#### Given problem:
Copy out the lines that include the word "import".

#### Information shown:
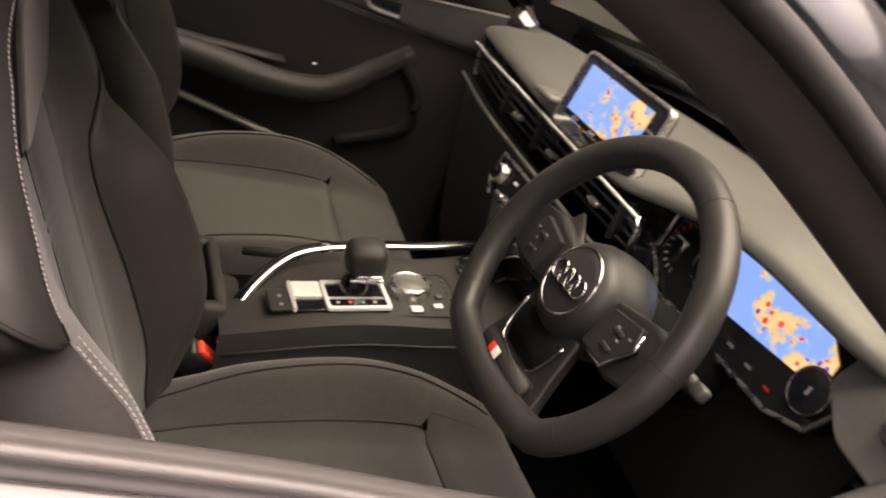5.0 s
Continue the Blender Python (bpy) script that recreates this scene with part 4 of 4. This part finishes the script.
...
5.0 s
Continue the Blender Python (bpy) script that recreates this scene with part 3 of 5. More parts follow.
...
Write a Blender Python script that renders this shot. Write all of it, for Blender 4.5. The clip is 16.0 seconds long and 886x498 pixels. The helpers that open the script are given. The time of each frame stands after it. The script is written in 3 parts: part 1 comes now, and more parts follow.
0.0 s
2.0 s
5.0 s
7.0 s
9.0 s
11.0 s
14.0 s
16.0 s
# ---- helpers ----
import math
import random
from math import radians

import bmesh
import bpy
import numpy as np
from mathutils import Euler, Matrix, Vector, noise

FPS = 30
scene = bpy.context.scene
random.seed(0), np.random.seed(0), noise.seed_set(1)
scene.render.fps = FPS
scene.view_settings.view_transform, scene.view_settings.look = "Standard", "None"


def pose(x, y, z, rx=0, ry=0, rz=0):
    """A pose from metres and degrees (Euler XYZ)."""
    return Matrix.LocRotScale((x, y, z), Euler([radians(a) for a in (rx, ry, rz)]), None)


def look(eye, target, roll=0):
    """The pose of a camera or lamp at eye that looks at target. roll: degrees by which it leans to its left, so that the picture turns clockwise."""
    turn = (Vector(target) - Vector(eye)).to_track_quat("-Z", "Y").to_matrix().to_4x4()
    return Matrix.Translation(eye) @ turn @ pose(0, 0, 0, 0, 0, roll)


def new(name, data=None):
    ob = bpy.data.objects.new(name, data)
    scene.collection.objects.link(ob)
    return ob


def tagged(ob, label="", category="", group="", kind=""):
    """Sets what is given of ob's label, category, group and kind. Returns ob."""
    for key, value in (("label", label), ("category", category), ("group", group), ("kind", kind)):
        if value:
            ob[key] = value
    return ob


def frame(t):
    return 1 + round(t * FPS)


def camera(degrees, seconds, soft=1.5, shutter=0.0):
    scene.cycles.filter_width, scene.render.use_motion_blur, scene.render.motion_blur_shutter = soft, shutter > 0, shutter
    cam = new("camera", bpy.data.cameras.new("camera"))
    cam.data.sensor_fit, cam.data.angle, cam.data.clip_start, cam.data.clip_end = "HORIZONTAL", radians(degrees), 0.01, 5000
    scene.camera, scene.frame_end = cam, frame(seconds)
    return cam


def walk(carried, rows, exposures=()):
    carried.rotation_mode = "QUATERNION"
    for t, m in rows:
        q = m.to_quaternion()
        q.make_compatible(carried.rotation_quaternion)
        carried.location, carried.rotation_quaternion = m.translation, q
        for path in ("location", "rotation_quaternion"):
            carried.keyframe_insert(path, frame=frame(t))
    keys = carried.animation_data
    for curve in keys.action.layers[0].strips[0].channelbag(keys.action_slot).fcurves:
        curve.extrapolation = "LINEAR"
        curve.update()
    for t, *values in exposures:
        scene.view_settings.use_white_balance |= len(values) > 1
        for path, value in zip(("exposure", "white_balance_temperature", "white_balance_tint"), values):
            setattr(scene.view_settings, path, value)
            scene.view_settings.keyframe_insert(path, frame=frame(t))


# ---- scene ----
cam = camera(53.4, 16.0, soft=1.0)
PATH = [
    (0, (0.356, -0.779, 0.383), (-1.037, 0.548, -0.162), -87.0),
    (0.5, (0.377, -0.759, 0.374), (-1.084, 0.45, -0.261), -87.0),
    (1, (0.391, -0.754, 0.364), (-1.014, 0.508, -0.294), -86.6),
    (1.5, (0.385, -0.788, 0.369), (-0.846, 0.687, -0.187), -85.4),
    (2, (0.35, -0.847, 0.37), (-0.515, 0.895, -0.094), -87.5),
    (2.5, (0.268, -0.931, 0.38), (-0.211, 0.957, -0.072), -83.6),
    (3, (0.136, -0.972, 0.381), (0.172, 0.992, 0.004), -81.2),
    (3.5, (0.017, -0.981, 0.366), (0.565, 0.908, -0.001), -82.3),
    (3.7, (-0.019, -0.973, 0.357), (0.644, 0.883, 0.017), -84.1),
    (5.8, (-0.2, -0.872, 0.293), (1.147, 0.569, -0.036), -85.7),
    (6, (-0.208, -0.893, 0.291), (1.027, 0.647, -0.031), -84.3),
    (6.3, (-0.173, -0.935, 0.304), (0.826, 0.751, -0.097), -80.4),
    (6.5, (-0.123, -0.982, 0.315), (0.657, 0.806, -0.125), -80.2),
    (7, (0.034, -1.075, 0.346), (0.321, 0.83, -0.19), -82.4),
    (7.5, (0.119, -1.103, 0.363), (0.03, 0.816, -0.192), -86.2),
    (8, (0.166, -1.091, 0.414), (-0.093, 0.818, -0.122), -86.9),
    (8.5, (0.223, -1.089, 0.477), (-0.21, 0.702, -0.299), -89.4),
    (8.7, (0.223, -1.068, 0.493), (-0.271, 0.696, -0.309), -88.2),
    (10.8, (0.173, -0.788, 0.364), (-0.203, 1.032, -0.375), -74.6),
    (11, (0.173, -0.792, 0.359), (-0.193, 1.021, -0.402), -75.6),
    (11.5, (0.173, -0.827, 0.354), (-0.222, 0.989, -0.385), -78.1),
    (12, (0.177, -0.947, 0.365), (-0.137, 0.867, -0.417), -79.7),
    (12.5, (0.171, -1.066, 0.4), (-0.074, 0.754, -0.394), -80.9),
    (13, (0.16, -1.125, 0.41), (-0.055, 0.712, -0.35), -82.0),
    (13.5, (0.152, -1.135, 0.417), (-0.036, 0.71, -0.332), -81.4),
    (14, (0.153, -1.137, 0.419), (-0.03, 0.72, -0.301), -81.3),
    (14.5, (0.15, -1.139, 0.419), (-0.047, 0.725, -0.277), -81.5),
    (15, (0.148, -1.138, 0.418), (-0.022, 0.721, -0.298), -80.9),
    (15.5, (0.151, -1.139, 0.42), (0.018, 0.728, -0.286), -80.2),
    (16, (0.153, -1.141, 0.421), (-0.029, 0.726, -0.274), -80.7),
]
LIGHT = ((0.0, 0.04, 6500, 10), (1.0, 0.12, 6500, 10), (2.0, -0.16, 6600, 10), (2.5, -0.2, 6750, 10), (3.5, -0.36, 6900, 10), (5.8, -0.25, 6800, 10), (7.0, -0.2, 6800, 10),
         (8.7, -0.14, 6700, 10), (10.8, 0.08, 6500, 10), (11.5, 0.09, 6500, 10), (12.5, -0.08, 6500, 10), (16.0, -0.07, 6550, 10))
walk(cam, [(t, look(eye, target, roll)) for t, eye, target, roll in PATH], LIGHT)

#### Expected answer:
import math
import random
from math import radians
import bmesh
import bpy
import numpy as np
from mathutils import Euler, Matrix, Vector, noise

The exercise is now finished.